Lu: What we’re doing at B612 is going ahead and developing this technology to find and track asteroids. We think we’re going to complement really well these enormous, expensive government telescopes. We’re hoping we’ll be able to develop this technology to drive down the cost of finding the smaller asteroids.

I suspect that what’s going to happen is we’re going to build this map of the solar system, “we” meaning human beings in general. We will find asteroids that are coming very, very close to the Earth. At some point, we’re going to find one that is going to actually hit the Earth. Then, our hand will be forced. We’ll have to do something. From that point forward, we should have the technology in hand to solve the problem. If you look at the time scale in which it’s going to happen, it’s in our lifetimes. I think that’s pretty amazing. We’re actually going to modify the solar system so that this planet — the third planet from the Sun — doesn’t get hit by large asteroids anymore. That’s pretty amazing.
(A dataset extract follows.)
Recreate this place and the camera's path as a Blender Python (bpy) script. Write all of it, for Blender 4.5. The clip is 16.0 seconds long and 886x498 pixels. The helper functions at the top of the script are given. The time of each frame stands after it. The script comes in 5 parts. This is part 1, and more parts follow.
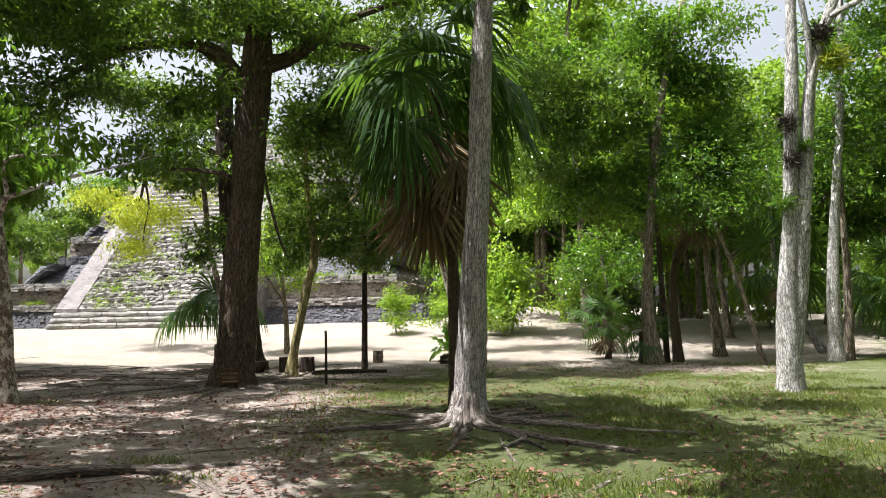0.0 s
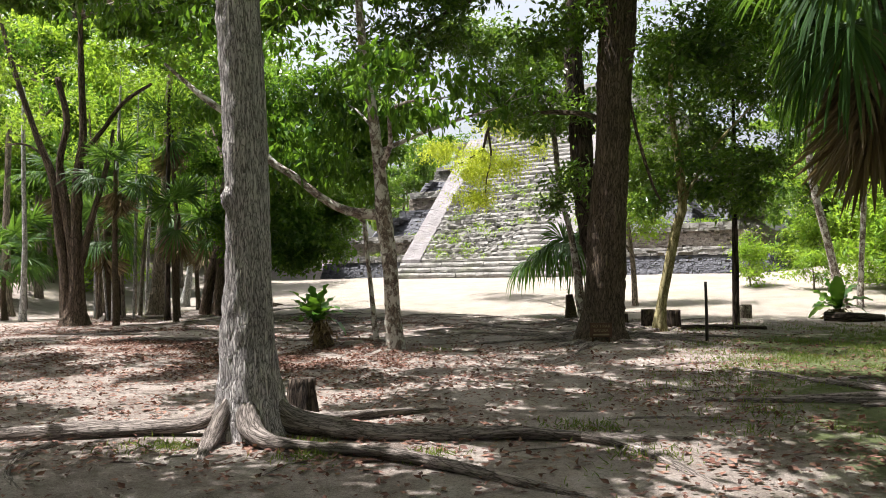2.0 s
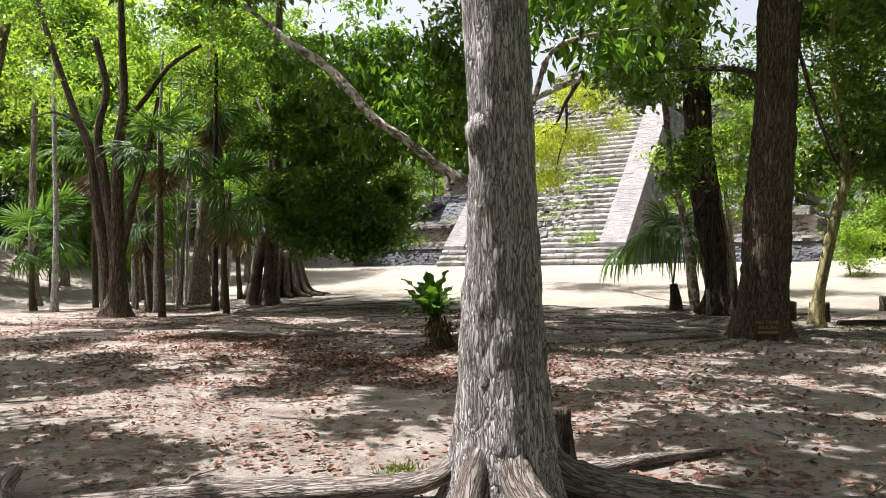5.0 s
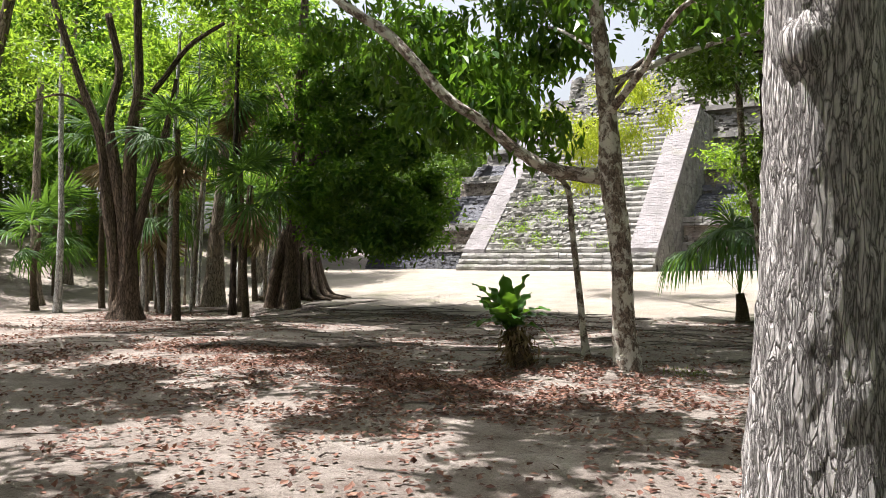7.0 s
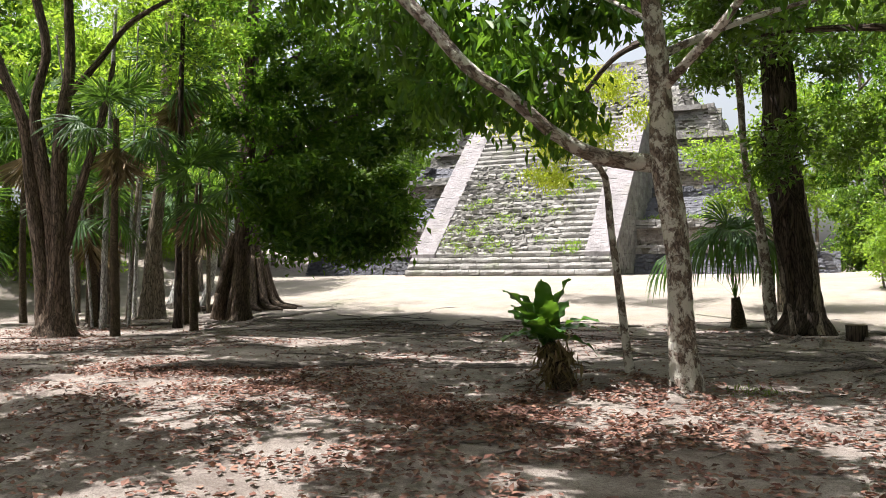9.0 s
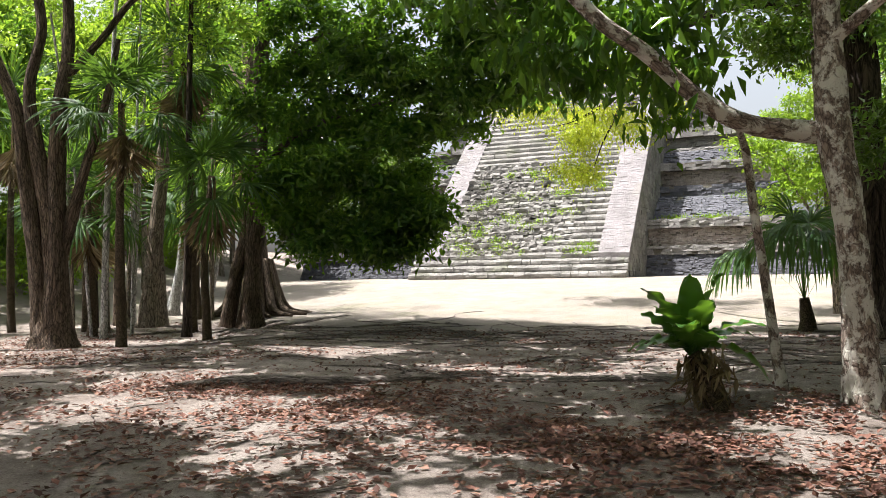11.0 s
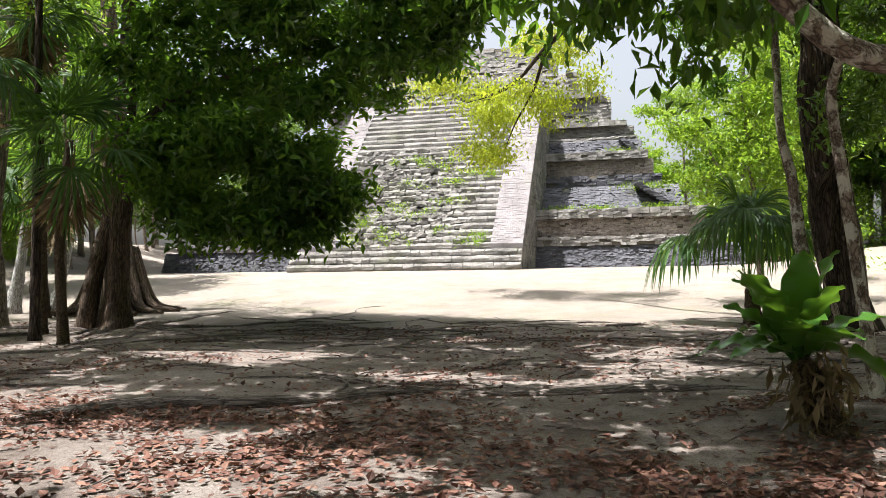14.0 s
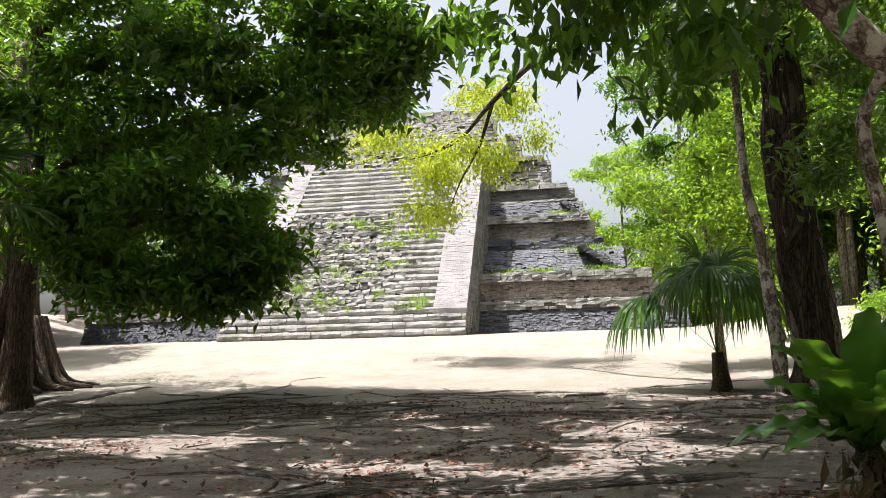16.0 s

OR: Can you talk about the purpose and origins of Asteroid Day?

Lu: The purpose of Asteroid Day is to bring awareness of asteroids — in all their aspects; not just the threats, but our scientific interest in them and their potentially commercial uses — to the general public. It’s been declared an official day by the United Nations to hold events on June 30 each year — June 30th being the anniversary of the asteroid impact in Tunguska. There are hundreds and hundreds and probably this year even thousands of self-organized events at museums and science centers around the world being planned for Asteroid Day. They’re going to make it a big thing.